Scripts that build animated scenes
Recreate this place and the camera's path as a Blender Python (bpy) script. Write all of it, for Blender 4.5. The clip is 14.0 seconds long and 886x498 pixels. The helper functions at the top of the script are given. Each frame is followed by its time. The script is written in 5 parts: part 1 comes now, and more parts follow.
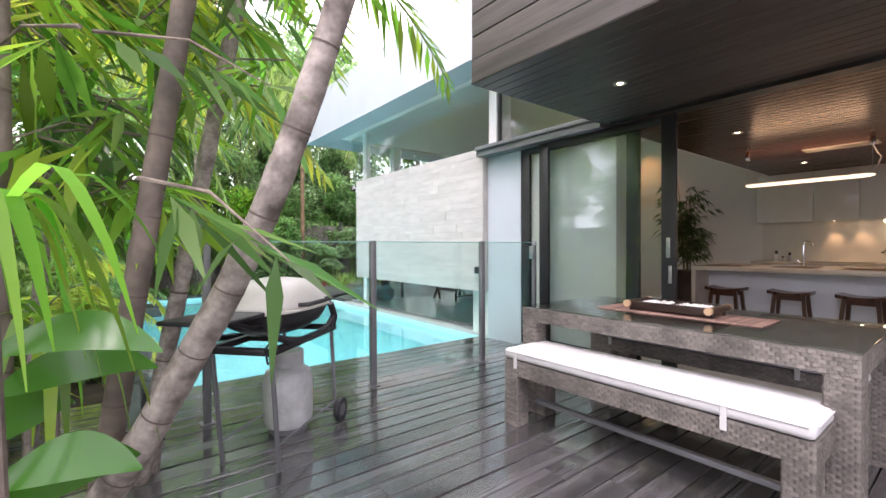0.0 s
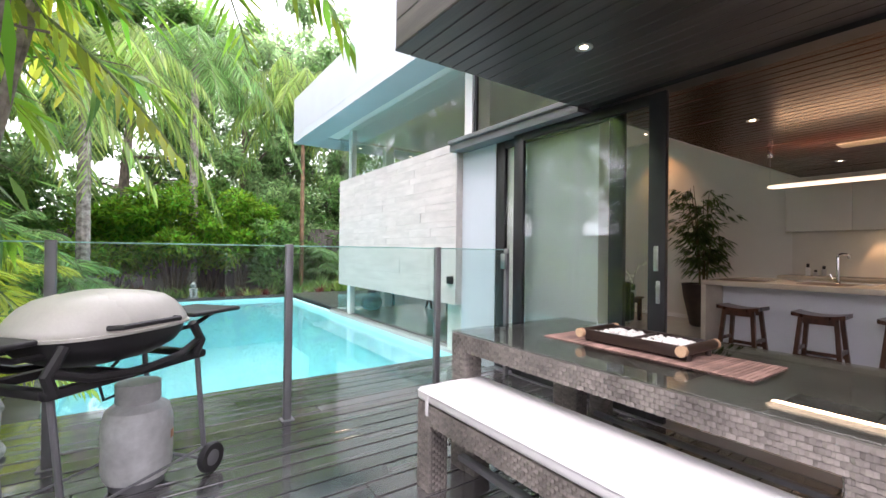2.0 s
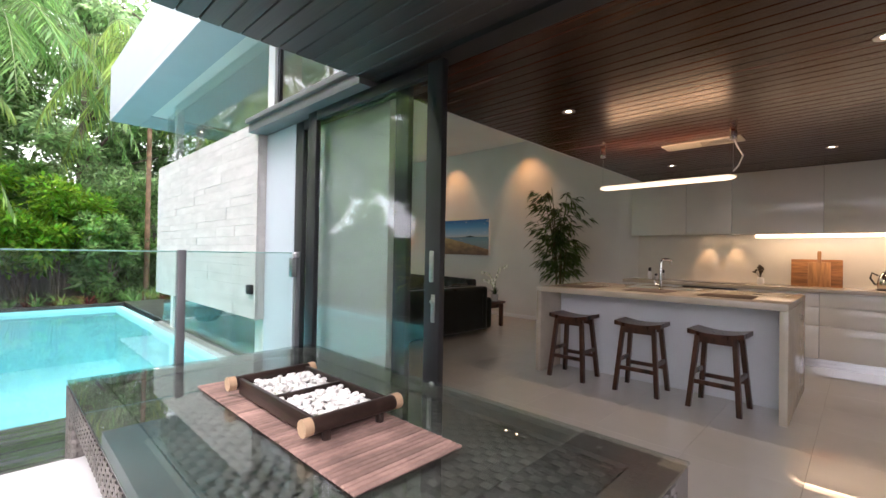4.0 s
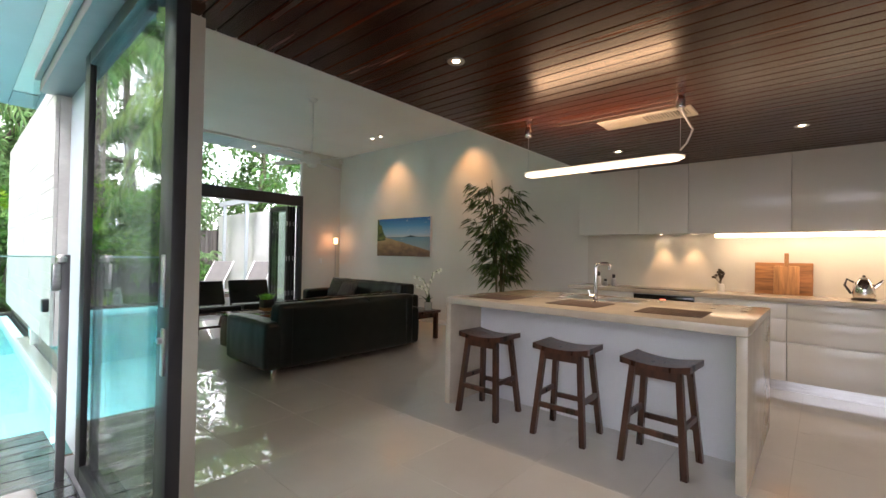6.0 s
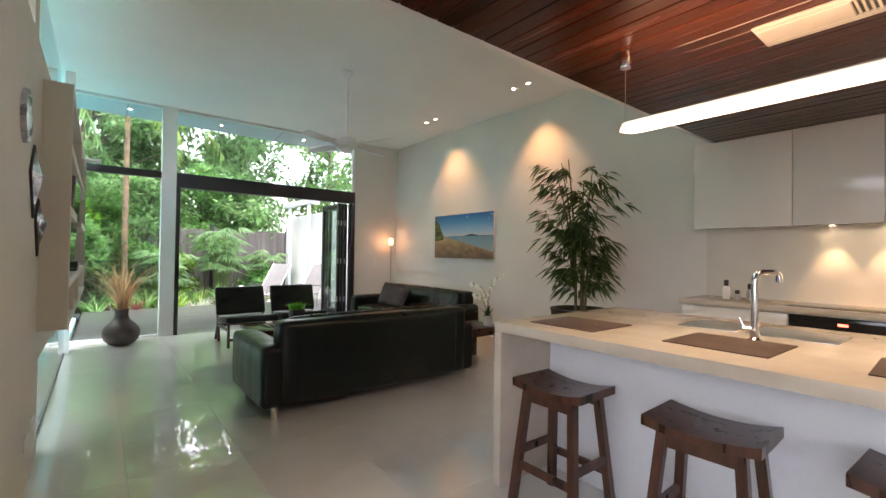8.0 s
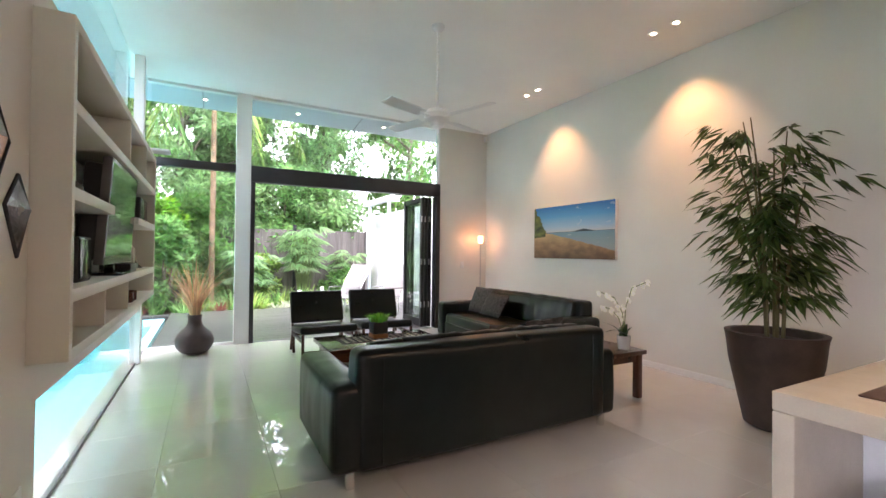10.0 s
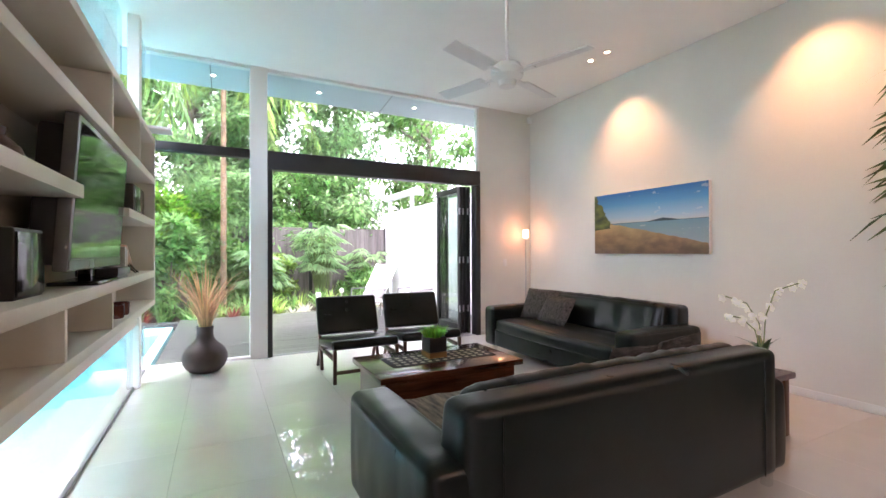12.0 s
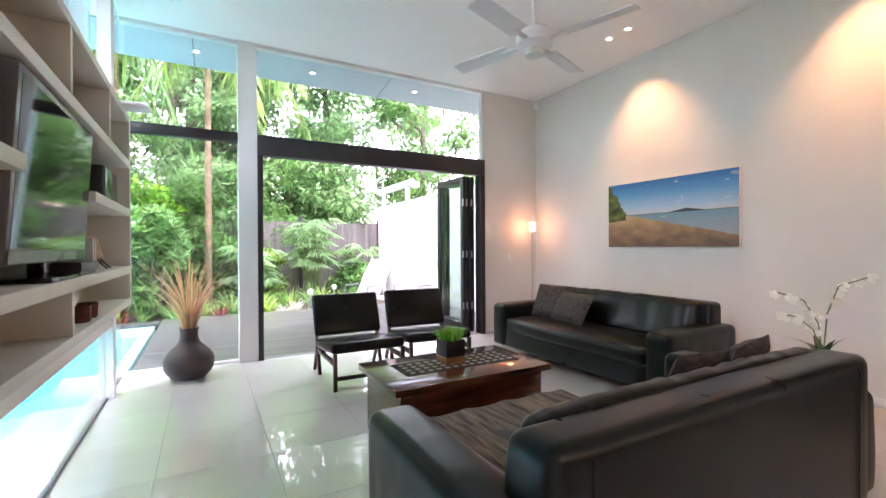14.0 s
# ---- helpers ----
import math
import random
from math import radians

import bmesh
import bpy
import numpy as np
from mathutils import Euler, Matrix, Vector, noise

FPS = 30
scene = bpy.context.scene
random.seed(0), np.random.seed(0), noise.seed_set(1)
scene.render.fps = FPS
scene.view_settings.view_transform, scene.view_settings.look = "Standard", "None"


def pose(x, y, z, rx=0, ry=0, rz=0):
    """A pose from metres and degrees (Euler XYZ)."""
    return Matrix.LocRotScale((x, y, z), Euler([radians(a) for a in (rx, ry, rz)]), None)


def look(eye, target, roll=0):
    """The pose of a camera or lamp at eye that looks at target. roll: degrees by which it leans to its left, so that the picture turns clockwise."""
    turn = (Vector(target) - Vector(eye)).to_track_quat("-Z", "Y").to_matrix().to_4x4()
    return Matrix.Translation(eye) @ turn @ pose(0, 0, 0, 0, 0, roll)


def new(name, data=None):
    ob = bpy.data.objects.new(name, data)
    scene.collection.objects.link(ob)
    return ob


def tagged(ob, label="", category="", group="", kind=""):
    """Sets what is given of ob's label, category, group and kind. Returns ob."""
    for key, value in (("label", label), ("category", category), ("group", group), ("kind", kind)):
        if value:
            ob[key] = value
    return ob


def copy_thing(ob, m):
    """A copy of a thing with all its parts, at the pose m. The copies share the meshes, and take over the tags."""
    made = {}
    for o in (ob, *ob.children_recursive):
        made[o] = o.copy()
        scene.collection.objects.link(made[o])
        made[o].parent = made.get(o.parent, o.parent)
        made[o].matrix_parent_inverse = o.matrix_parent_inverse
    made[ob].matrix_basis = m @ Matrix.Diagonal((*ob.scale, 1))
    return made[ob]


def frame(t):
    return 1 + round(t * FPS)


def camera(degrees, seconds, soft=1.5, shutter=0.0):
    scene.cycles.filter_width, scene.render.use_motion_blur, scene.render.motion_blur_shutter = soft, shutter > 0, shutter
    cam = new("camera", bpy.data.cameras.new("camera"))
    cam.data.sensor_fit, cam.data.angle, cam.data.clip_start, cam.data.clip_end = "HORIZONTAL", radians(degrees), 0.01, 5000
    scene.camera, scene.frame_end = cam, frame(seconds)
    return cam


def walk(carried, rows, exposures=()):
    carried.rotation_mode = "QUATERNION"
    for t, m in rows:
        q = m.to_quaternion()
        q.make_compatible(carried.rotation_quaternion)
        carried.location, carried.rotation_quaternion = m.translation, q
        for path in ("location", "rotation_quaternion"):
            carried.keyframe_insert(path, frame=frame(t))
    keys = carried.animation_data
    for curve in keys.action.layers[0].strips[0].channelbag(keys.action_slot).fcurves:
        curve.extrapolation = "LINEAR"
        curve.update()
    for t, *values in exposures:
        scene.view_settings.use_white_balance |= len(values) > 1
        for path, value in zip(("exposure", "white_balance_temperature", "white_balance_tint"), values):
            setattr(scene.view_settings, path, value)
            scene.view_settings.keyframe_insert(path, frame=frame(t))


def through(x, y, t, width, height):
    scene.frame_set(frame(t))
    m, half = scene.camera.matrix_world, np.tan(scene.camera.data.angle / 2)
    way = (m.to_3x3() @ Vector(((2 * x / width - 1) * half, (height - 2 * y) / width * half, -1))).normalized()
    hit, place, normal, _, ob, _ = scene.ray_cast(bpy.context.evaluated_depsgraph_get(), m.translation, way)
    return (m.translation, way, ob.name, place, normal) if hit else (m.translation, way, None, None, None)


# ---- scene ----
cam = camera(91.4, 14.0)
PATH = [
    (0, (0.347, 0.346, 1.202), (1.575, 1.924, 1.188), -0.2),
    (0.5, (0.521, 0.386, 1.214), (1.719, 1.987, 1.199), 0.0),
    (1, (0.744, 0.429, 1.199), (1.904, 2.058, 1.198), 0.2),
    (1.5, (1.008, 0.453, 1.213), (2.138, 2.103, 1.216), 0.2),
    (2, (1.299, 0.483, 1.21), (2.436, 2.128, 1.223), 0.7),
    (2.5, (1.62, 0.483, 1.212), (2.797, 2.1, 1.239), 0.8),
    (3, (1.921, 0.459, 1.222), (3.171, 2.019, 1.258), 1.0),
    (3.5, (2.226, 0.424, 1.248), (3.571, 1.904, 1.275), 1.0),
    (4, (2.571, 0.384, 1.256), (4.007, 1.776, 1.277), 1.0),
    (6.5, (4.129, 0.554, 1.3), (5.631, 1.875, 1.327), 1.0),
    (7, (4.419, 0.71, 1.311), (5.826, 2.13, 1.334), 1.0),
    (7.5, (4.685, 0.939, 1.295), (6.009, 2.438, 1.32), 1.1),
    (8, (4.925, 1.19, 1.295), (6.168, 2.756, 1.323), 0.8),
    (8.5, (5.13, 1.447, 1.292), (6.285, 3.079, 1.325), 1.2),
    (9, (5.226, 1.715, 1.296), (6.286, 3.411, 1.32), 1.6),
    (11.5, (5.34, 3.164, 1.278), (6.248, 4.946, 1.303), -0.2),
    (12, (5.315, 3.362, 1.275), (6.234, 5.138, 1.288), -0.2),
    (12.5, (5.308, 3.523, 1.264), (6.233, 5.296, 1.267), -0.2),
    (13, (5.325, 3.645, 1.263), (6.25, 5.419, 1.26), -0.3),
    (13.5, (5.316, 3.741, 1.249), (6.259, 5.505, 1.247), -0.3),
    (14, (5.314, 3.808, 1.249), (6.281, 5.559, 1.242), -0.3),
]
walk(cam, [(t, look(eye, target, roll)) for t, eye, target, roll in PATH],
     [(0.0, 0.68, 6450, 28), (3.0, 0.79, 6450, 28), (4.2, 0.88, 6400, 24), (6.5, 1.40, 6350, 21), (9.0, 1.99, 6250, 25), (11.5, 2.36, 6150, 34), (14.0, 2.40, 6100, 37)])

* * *

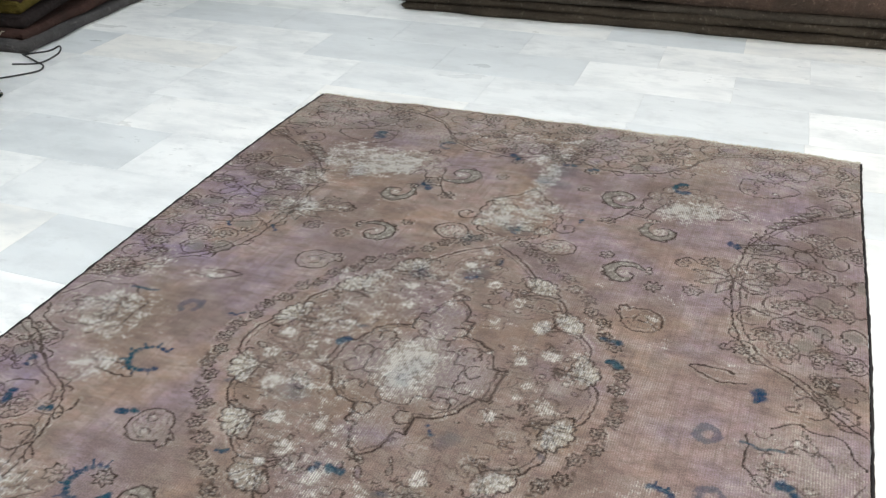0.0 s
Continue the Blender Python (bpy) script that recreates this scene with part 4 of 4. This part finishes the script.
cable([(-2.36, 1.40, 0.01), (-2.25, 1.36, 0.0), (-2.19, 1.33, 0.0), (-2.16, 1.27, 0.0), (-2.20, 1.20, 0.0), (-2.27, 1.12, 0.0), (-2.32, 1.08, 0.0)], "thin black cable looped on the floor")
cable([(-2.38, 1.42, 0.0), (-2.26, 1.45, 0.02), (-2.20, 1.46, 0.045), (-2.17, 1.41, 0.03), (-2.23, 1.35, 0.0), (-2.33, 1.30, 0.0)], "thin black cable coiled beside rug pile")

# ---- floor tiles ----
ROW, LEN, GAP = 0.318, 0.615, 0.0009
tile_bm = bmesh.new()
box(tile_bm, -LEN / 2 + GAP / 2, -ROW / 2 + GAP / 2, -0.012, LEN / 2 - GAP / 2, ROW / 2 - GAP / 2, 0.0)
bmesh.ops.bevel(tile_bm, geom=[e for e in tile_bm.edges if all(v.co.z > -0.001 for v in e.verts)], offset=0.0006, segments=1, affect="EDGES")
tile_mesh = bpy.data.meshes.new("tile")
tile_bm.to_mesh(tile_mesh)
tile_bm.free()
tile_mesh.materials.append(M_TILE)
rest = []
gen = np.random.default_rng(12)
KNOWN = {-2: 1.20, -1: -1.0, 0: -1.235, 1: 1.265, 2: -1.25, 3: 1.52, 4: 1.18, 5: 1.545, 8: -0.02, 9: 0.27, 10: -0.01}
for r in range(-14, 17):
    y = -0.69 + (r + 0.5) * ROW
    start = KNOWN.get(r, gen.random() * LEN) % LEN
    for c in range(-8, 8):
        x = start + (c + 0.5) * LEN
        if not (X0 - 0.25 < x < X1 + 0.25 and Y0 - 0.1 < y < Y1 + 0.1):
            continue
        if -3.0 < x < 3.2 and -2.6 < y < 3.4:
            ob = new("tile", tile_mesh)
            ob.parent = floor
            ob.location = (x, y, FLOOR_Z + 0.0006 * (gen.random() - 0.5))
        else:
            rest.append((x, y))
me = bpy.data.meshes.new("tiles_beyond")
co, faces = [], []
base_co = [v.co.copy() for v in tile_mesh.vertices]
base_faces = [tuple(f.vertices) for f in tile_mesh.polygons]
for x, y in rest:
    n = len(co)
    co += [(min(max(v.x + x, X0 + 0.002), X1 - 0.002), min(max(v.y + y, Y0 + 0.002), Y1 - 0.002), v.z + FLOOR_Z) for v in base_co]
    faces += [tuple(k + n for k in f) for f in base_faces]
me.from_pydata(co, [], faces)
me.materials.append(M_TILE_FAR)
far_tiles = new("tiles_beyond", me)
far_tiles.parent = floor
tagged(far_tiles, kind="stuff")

**What you will do:** Above this instruction are the records; retype exactly the lines from the one containing "scene.view_settings.keyframe_insert(path, frame=frame(t))" up to and including the one containing "hit, place, normal, _, ob, _".

**Task output:**
            scene.view_settings.keyframe_insert(path, frame=frame(t))


def through(x, y, t, width, height):
    scene.frame_set(frame(t))
    m, half = scene.camera.matrix_world, np.tan(scene.camera.data.angle / 2)
    way = (m.to_3x3() @ Vector(((2 * x / width - 1) * half, (height - 2 * y) / width * half, -1))).normalized()
    hit, place, normal, _, ob, _ = scene.ray_cast(bpy.context.evaluated_depsgraph_get(), m.translation, way)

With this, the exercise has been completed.